▶ [DATASET EXCERPT]:
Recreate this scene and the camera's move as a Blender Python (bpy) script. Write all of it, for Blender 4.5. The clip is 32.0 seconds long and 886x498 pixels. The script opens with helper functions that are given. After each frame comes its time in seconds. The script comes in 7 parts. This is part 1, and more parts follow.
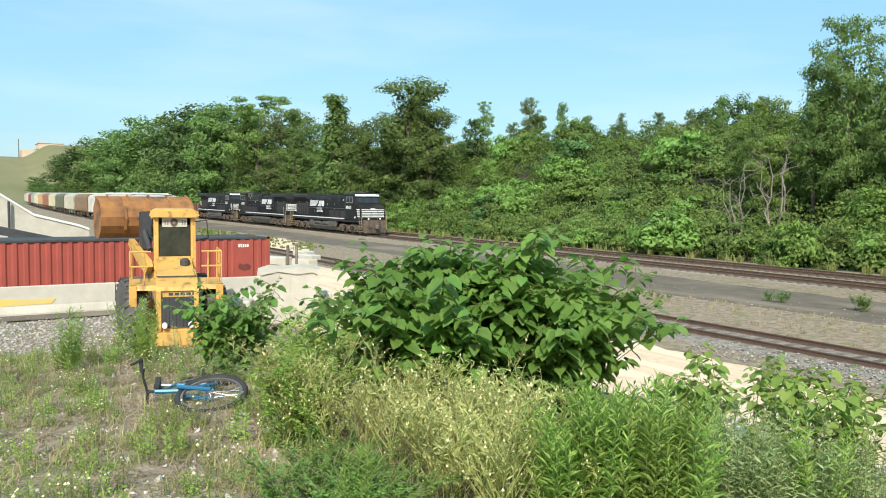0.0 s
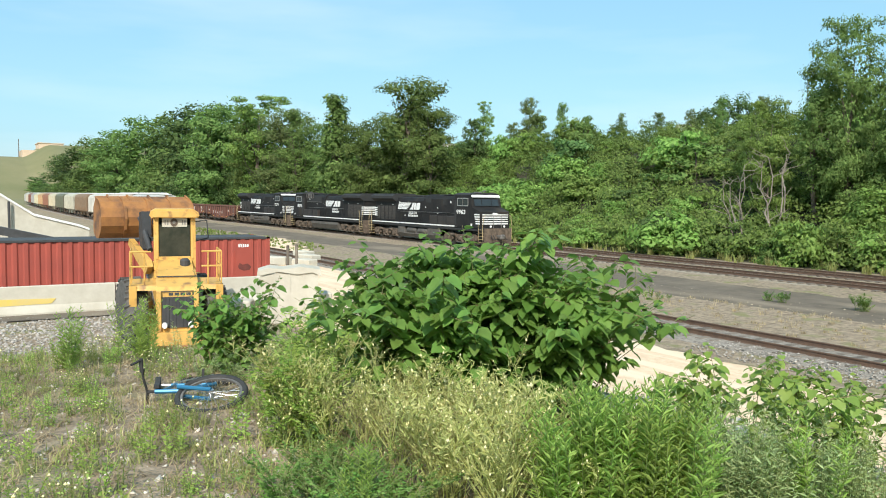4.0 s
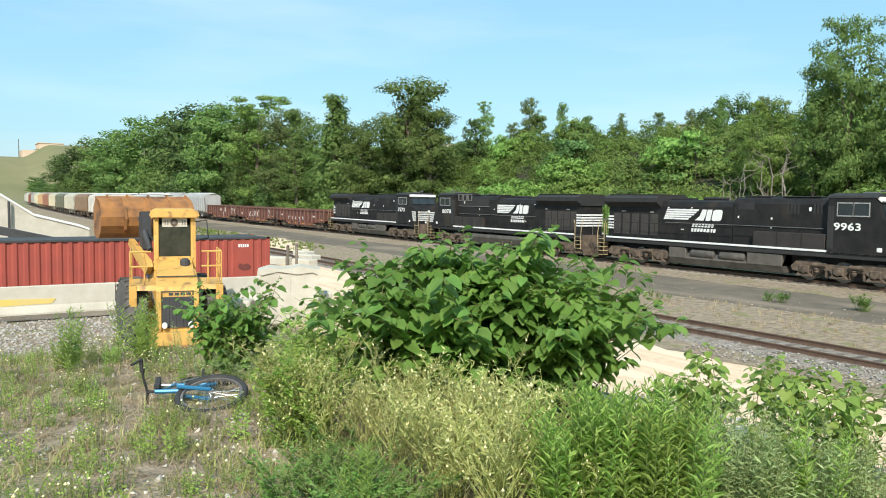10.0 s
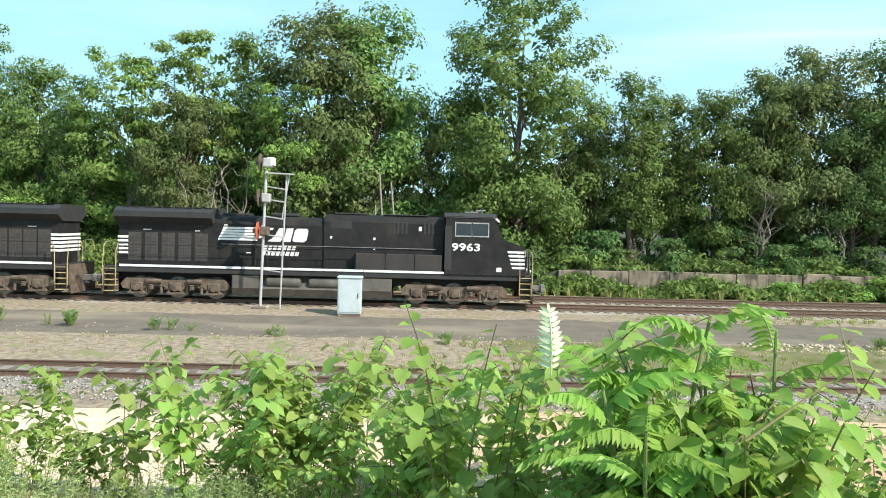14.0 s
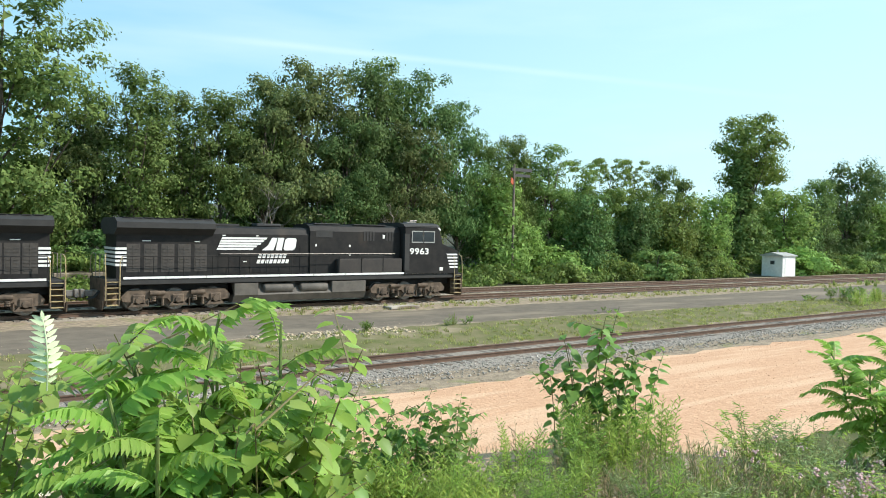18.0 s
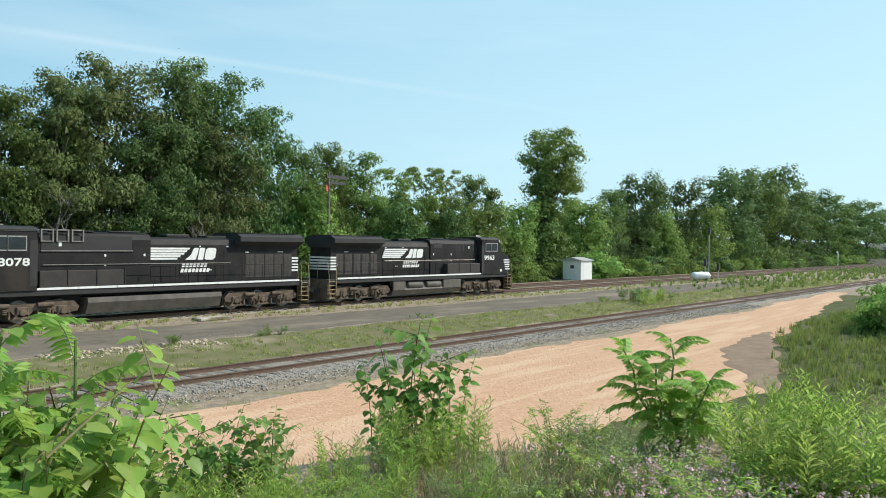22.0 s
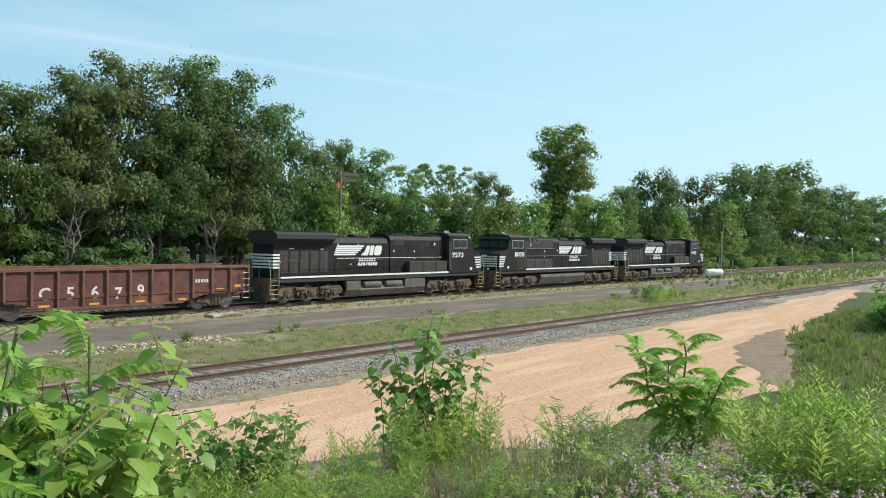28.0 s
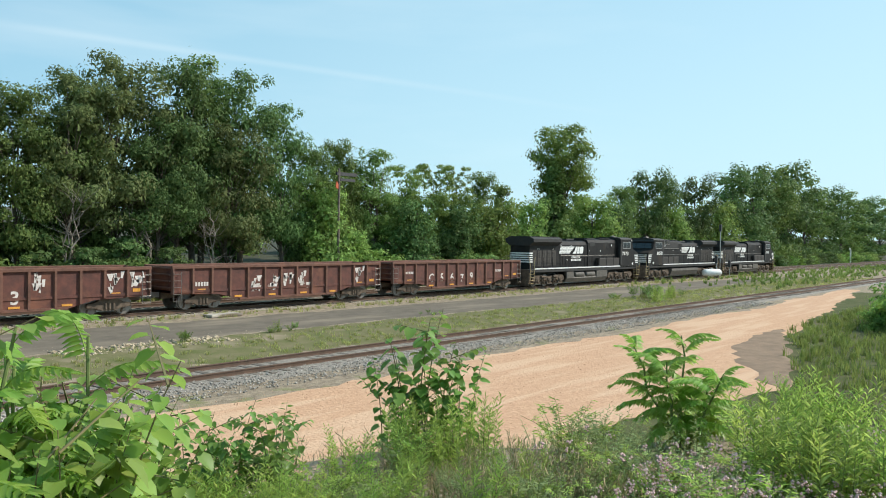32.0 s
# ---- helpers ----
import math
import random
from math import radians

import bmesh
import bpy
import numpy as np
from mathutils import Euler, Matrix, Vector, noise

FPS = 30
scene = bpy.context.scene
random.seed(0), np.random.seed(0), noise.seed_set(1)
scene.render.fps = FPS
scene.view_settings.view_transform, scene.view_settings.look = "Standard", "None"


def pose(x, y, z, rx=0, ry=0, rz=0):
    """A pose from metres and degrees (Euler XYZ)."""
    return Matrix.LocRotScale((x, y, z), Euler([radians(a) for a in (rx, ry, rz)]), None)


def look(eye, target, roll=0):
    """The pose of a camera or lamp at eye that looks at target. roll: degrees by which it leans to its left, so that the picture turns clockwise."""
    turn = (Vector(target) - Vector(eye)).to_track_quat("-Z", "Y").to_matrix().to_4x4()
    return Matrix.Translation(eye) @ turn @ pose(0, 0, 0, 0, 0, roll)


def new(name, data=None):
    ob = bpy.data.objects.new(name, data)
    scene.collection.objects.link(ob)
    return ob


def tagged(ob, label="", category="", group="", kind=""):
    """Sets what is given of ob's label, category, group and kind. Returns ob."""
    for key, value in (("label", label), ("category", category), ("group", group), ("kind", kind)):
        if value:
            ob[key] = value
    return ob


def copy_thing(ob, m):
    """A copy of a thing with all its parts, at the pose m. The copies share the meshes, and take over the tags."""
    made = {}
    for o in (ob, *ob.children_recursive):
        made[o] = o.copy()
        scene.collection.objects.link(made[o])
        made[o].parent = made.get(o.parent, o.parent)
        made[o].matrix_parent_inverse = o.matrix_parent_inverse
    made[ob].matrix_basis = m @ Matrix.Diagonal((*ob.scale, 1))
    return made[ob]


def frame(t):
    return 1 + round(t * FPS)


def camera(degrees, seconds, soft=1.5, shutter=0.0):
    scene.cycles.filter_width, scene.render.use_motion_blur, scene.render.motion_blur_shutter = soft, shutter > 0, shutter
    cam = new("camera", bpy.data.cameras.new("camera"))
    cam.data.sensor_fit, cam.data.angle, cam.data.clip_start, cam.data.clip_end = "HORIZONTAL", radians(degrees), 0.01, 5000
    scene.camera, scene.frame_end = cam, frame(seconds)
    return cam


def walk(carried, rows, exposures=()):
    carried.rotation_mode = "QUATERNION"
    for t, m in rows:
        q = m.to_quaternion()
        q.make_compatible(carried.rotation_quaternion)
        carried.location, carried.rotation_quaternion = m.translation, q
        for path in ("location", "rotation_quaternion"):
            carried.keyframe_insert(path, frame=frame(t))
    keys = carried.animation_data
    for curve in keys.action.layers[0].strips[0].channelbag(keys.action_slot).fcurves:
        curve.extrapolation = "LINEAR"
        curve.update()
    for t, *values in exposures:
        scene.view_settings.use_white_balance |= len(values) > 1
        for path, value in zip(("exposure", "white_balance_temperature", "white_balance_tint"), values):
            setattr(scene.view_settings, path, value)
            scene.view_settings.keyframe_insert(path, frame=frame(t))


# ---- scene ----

▶ [TASK PROMPT]: Omit the pictures, then repeat exactly each line from the beginning of the listing through the line with "return 1 + round(t * FPS)".

▶ [EXERCISE SOLUTION]:
Recreate this scene and the camera's move as a Blender Python (bpy) script. Write all of it, for Blender 4.5. The clip is 32.0 seconds long and 886x498 pixels. The script opens with helper functions that are given. After each frame comes its time in seconds. The script comes in 7 parts. This is part 1, and more parts follow.
0.0 s
4.0 s
10.0 s
14.0 s
18.0 s
22.0 s
28.0 s
32.0 s
# ---- helpers ----
import math
import random
from math import radians

import bmesh
import bpy
import numpy as np
from mathutils import Euler, Matrix, Vector, noise

FPS = 30
scene = bpy.context.scene
random.seed(0), np.random.seed(0), noise.seed_set(1)
scene.render.fps = FPS
scene.view_settings.view_transform, scene.view_settings.look = "Standard", "None"


def pose(x, y, z, rx=0, ry=0, rz=0):
    """A pose from metres and degrees (Euler XYZ)."""
    return Matrix.LocRotScale((x, y, z), Euler([radians(a) for a in (rx, ry, rz)]), None)


def look(eye, target, roll=0):
    """The pose of a camera or lamp at eye that looks at target. roll: degrees by which it leans to its left, so that the picture turns clockwise."""
    turn = (Vector(target) - Vector(eye)).to_track_quat("-Z", "Y").to_matrix().to_4x4()
    return Matrix.Translation(eye) @ turn @ pose(0, 0, 0, 0, 0, roll)


def new(name, data=None):
    ob = bpy.data.objects.new(name, data)
    scene.collection.objects.link(ob)
    return ob


def tagged(ob, label="", category="", group="", kind=""):
    """Sets what is given of ob's label, category, group and kind. Returns ob."""
    for key, value in (("label", label), ("category", category), ("group", group), ("kind", kind)):
        if value:
            ob[key] = value
    return ob


def copy_thing(ob, m):
    """A copy of a thing with all its parts, at the pose m. The copies share the meshes, and take over the tags."""
    made = {}
    for o in (ob, *ob.children_recursive):
        made[o] = o.copy()
        scene.collection.objects.link(made[o])
        made[o].parent = made.get(o.parent, o.parent)
        made[o].matrix_parent_inverse = o.matrix_parent_inverse
    made[ob].matrix_basis = m @ Matrix.Diagonal((*ob.scale, 1))
    return made[ob]


def frame(t):
    return 1 + round(t * FPS)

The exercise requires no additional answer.